- _GIVEN INFORMATION_:
**********

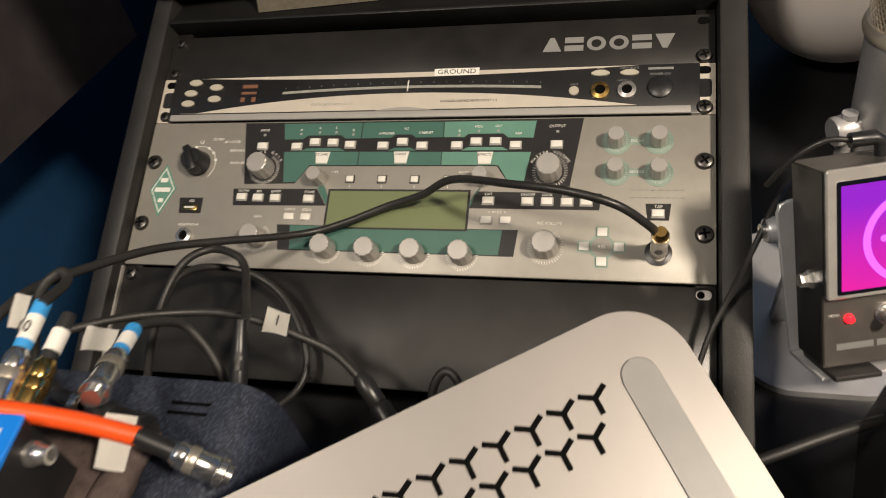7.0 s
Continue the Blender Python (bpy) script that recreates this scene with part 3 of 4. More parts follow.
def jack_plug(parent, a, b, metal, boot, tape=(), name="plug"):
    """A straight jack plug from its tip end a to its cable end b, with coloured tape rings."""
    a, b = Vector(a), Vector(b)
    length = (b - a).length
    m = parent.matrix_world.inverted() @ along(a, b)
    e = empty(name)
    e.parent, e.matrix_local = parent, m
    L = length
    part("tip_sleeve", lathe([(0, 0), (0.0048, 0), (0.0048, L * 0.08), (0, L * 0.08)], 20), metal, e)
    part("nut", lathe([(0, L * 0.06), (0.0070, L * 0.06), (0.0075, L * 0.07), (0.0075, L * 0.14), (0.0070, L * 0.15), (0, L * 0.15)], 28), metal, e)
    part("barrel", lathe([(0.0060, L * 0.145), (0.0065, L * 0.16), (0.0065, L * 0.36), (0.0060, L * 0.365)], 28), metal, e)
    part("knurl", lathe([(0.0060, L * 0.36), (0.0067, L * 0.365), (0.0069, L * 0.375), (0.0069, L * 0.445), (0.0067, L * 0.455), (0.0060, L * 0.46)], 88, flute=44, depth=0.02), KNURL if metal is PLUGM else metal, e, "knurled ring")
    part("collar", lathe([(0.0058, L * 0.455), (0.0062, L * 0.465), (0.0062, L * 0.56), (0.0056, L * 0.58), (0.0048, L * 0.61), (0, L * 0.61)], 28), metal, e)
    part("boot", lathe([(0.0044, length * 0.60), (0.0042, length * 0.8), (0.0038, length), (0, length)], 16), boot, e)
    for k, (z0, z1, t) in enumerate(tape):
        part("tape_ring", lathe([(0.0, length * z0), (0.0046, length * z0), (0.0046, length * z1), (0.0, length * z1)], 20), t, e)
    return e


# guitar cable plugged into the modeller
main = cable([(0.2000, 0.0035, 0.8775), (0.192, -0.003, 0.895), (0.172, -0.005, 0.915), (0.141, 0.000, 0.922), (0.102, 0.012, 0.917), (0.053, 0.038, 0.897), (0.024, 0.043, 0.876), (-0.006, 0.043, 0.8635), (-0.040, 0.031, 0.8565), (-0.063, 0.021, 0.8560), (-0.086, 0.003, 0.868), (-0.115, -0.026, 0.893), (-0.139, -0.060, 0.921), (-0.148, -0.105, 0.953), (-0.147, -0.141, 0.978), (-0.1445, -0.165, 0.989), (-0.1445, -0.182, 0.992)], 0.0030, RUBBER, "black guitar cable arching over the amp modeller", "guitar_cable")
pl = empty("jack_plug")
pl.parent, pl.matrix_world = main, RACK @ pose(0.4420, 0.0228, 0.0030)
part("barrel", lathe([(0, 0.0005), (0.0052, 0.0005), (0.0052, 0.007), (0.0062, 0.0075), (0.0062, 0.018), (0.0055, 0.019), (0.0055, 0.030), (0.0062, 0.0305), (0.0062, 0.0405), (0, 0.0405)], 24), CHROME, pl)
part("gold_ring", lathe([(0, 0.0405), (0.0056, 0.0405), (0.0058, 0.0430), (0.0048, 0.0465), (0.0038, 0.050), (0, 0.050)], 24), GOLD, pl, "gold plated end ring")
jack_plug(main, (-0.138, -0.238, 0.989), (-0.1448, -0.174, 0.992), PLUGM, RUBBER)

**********

- _SET TASK_:
Omit the pictures, and quote the material above exactly as given.

- _ANSWER TO THE EXERCISE_:
7.0 s
Continue the Blender Python (bpy) script that recreates this scene with part 3 of 4. More parts follow.
def jack_plug(parent, a, b, metal, boot, tape=(), name="plug"):
    """A straight jack plug from its tip end a to its cable end b, with coloured tape rings."""
    a, b = Vector(a), Vector(b)
    length = (b - a).length
    m = parent.matrix_world.inverted() @ along(a, b)
    e = empty(name)
    e.parent, e.matrix_local = parent, m
    L = length
    part("tip_sleeve", lathe([(0, 0), (0.0048, 0), (0.0048, L * 0.08), (0, L * 0.08)], 20), metal, e)
    part("nut", lathe([(0, L * 0.06), (0.0070, L * 0.06), (0.0075, L * 0.07), (0.0075, L * 0.14), (0.0070, L * 0.15), (0, L * 0.15)], 28), metal, e)
    part("barrel", lathe([(0.0060, L * 0.145), (0.0065, L * 0.16), (0.0065, L * 0.36), (0.0060, L * 0.365)], 28), metal, e)
    part("knurl", lathe([(0.0060, L * 0.36), (0.0067, L * 0.365), (0.0069, L * 0.375), (0.0069, L * 0.445), (0.0067, L * 0.455), (0.0060, L * 0.46)], 88, flute=44, depth=0.02), KNURL if metal is PLUGM else metal, e, "knurled ring")
    part("collar", lathe([(0.0058, L * 0.455), (0.0062, L * 0.465), (0.0062, L * 0.56), (0.0056, L * 0.58), (0.0048, L * 0.61), (0, L * 0.61)], 28), metal, e)
    part("boot", lathe([(0.0044, length * 0.60), (0.0042, length * 0.8), (0.0038, length), (0, length)], 16), boot, e)
    for k, (z0, z1, t) in enumerate(tape):
        part("tape_ring", lathe([(0.0, length * z0), (0.0046, length * z0), (0.0046, length * z1), (0.0, length * z1)], 20), t, e)
    return e


# guitar cable plugged into the modeller
main = cable([(0.2000, 0.0035, 0.8775), (0.192, -0.003, 0.895), (0.172, -0.005, 0.915), (0.141, 0.000, 0.922), (0.102, 0.012, 0.917), (0.053, 0.038, 0.897), (0.024, 0.043, 0.876), (-0.006, 0.043, 0.8635), (-0.040, 0.031, 0.8565), (-0.063, 0.021, 0.8560), (-0.086, 0.003, 0.868), (-0.115, -0.026, 0.893), (-0.139, -0.060, 0.921), (-0.148, -0.105, 0.953), (-0.147, -0.141, 0.978), (-0.1445, -0.165, 0.989), (-0.1445, -0.182, 0.992)], 0.0030, RUBBER, "black guitar cable arching over the amp modeller", "guitar_cable")
pl = empty("jack_plug")
pl.parent, pl.matrix_world = main, RACK @ pose(0.4420, 0.0228, 0.0030)
part("barrel", lathe([(0, 0.0005), (0.0052, 0.0005), (0.0052, 0.007), (0.0062, 0.0075), (0.0062, 0.018), (0.0055, 0.019), (0.0055, 0.030), (0.0062, 0.0305), (0.0062, 0.0405), (0, 0.0405)], 24), CHROME, pl)
part("gold_ring", lathe([(0, 0.0405), (0.0056, 0.0405), (0.0058, 0.0430), (0.0048, 0.0465), (0.0038, 0.050), (0, 0.050)], 24), GOLD, pl, "gold plated end ring")
jack_plug(main, (-0.138, -0.238, 0.989), (-0.1448, -0.174, 0.992), PLUGM, RUBBER)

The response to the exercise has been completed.